Mi sono interessata molto al movimento del Bauhaus, che non fu solo una scuola, ma rappresentò un punto di riferimento fondamentale per tutti i movimenti d’innovazione nel campo del design dell’architettura e la ricerca tessile (penso ad Annie Albers).
Per anni ho continuato ad andare ad Ulassai per scoprire tutto quello che c’era da scoprire su Maria Lai fino a collaborare con la cooperativa che aveva tessuto per lei le famose caprette. Ho amato gli arazzi di Alighiero Boetti e mi entusiasmano le opere monumentali di Sheila Hicks, trovo molto interessante il lavoro di Hella Jongerius e di Olafur Eliasson.
Kandinskij diceva che ogni opera d’arte è figlia del suo tempo. Viviamo un tempo di grande immaterialità, eppure sono moltissimi i giovani artisti che utilizzano le fibre e i tessuti come medium. Cosa rende, secondo te, così attuale la Fiber Art?
Viviamo in un tempo di grande immaterialità e la realtà virtuale ha sostituito in parte la vita reale, proprio per questo cresce a latere l’esigenza di “riutilizzare “la materia e questa non è un’esigenza solo ambientale quanto fisica. i giovani artisti si avvicinano alla Fiber Art perché hanno voglia di “sporcarsi le mani” di “riutilizzare” “riciclare” “toccare” e questo con la Fiber Art lo puoi fare con tutta la libertà possibile, e questo è anche il motivo che la rende così attuale.
Quali sono le differenze nel tuo percorso di ideazione e creazione tra un’opera d’arte e un progetto di design?

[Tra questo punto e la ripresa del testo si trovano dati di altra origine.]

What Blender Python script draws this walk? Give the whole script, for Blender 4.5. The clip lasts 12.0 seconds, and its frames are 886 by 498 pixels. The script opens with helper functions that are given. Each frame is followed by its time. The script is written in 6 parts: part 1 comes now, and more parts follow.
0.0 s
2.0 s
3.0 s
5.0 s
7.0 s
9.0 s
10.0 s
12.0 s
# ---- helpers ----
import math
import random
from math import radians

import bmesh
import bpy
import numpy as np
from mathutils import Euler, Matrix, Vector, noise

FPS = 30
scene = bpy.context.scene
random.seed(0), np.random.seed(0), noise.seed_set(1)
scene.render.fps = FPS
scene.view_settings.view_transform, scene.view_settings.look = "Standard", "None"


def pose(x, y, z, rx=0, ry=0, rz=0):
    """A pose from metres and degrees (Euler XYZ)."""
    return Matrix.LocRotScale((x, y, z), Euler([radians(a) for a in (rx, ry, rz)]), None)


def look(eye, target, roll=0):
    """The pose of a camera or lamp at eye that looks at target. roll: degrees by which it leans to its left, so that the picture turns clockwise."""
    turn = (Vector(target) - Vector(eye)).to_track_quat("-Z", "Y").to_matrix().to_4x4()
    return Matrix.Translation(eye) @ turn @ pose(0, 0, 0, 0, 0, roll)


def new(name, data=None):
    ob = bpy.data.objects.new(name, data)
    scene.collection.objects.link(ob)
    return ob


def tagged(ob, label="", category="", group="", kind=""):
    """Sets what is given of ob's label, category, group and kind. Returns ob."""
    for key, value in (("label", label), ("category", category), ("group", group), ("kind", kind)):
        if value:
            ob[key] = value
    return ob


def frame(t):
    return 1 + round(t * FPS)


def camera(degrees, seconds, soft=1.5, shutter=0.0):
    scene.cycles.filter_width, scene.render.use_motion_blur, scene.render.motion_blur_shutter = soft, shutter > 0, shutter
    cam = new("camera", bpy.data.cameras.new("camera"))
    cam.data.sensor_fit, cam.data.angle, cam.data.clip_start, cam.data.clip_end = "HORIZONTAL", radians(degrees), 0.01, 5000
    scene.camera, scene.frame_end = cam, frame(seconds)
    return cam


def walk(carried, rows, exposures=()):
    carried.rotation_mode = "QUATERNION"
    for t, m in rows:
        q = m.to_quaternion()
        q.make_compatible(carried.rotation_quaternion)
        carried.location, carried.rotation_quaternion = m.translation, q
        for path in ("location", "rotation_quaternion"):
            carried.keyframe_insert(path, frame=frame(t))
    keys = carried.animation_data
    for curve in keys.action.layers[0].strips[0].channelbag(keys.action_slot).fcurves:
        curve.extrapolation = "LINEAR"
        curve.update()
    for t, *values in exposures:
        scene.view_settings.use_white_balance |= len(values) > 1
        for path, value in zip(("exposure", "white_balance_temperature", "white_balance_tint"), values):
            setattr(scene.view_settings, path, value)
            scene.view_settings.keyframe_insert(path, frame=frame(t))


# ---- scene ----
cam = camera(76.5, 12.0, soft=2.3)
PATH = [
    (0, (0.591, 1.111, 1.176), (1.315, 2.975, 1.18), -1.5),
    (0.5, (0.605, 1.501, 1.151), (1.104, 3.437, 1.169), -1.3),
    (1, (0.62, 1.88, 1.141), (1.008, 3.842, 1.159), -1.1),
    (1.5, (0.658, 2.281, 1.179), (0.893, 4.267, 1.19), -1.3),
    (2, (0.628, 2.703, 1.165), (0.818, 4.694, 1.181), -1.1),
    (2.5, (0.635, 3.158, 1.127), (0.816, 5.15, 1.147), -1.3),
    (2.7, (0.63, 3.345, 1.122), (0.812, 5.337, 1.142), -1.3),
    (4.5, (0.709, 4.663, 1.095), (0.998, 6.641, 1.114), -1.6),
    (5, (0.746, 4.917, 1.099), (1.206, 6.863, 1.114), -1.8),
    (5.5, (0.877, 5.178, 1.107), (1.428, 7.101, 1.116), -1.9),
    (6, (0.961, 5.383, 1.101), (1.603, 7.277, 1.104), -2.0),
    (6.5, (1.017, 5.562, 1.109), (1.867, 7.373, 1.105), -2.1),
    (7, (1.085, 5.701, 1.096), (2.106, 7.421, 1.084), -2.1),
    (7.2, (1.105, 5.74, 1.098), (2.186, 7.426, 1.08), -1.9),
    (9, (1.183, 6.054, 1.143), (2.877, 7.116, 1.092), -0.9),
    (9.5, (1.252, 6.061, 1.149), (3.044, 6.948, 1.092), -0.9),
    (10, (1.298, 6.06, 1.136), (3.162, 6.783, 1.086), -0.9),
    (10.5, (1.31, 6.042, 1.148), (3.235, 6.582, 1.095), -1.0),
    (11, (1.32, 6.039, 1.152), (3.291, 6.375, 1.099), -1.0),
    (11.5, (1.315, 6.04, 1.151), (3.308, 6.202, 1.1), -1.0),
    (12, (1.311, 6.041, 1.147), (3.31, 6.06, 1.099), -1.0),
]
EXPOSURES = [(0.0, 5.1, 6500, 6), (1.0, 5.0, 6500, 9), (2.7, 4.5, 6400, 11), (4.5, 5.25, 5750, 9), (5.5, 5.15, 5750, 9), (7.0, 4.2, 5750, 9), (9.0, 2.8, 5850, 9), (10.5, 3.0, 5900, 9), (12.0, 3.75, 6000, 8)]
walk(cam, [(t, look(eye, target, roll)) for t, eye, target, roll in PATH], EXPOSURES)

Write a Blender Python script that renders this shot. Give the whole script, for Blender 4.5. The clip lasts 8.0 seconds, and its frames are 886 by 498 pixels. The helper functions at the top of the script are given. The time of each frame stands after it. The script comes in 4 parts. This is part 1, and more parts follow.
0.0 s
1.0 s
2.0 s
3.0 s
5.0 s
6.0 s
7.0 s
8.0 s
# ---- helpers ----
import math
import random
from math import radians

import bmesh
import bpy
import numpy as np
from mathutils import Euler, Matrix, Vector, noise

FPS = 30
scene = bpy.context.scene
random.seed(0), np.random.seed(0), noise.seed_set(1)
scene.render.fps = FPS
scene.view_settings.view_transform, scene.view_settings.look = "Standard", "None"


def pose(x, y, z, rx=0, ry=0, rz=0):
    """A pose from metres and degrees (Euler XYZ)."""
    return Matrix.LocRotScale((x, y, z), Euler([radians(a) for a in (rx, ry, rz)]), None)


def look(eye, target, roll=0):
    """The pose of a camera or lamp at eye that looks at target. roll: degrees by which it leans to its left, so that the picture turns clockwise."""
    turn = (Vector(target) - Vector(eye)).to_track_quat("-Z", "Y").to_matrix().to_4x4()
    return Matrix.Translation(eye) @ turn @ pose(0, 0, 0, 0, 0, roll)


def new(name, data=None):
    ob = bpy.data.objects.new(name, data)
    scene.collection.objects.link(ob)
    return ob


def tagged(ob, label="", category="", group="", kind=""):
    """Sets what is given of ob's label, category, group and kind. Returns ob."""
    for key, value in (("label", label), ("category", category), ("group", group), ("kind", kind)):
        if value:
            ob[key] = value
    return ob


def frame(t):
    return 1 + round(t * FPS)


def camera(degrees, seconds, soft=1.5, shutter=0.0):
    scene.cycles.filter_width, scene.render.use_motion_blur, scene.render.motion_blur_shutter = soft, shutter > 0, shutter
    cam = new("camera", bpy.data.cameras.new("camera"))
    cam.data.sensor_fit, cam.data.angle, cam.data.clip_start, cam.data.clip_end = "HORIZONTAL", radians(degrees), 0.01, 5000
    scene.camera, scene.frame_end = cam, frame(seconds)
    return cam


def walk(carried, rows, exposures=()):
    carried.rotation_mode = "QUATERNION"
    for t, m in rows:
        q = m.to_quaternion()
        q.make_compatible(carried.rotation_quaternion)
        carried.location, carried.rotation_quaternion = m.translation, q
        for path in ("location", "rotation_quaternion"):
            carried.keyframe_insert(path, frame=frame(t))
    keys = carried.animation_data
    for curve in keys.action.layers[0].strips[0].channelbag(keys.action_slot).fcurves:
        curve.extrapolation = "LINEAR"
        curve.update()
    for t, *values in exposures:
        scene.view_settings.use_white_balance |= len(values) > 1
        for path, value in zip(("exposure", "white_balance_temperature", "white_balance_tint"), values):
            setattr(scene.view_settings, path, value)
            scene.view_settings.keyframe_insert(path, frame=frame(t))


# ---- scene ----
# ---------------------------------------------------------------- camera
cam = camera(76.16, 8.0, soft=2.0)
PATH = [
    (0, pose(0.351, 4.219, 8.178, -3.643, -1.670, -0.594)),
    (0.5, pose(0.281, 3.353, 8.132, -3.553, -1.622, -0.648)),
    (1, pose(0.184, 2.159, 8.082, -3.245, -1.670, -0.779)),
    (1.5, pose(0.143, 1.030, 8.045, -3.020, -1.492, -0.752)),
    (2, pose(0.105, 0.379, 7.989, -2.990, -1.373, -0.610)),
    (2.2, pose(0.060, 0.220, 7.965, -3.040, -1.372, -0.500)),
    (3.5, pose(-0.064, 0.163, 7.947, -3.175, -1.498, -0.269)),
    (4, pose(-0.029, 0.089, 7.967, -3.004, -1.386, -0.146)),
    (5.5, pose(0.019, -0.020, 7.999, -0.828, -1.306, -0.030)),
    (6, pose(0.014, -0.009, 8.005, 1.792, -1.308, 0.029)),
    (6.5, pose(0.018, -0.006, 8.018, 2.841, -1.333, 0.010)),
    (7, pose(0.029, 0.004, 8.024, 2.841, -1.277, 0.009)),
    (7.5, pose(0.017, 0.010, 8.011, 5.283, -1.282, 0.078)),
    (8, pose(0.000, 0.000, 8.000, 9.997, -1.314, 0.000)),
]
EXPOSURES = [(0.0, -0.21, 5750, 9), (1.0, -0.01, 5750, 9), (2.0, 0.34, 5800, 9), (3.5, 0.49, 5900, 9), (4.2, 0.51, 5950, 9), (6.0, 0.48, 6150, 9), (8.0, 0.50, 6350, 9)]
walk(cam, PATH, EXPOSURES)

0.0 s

Le vibrazioni esterne e l’ispirazione sono simili, cambia il processo di trasformazione tra un’idea e la sua realizzazione. Il progetto di design risponde principalmente alla funzione che dovrà avere, si relaziona con l’ambiente che lo ospiterà e molto spesso viene filtrato dalla committenza; in sostanza la funzione è importante come l’estetica. L’opera d’arte nasce da un’esigenza mistico-fisica, sei molto più libera di esprimerti perché risponde soltanto a te stessa e a quello che vuoi comunicare
Come ha influito quest’ultimo anno così anomalo sul tuo lavoro e sulla tua ricerca? E pensi che i cambiamenti innescati dalla pandemia condurranno ad un diverso modo di operare nel settore artistico e culturale?
Dopo un iniziale e comprensibile disorientamento, non ho fatto altro che chiudermi nel mio studio e lavorare, concentrata soprattutto sul tempo di profondità, il Kairos. Naturalmente alcuni progetti si sono fermati, altri hanno avuto modo di svilupparsi tramite mezzi digitali, tutto il settore si è riversato nel web e sui social ed è sicuro che questo ci ha aiutato a sentirci meno isolati. Credo che questi cambiamenti innescati dalla pandemia continueranno ad influenzare il settore artistico e culturale, ma credo anche che ritornare in “presenza” dentro i musei, le mostre, il teatro le sale musicali sia imprescindibile.
Al riparo, 2021, opera in scatola in vetro piombato, cotone naturale tinto e tessuto a telaio, fili, feltro, nylon, smalti, carta, photo credit B.Stavel
A quale progetto stai lavorando in questo periodo?
In questo periodo ho lavorato nel campo del progetto di design per clienti privati, sia nel campo tessile (tappeti e arazzi personalizzati) che per opere in carta. Ho disegnato e fatto realizzare tutti i costumi del balletto per la compagnia svizzera Eremdance e per la Dance Contemporary ”We might kiss” della compagnia DNA Dance Company di Bologna.
Attualmente sto terminando il ciclo di opere che farà parte del progetto Kairos, un progetto a cui tengo molto perché è stata la mia terapia artistica culturale e di vita nel lungo tempo di “confinamento”. Kairos dopo l’anteprima a Perugia sarà esposto a Vienna in settembre.
C’è un progetto a cui vorresti riuscire a dar forma nel breve o lungo periodo?
Continuerò a lavorare nel mio studio perché non potrei fare altrimenti. Nel breve periodo però, ho in progetto di lavorare con la fiber art applicata alla dimensione 3D. Nel lungo periodo invece, mi piacerebbe mettermi a disposizione, magari anche con altri artisti per creare un progetto corale, qualcosa che non abbia solo funzione estetica ma direi anche terapeutica in un luogo, una città e perché no in una comunità. Vorrei fare dell’evoluzione una missione.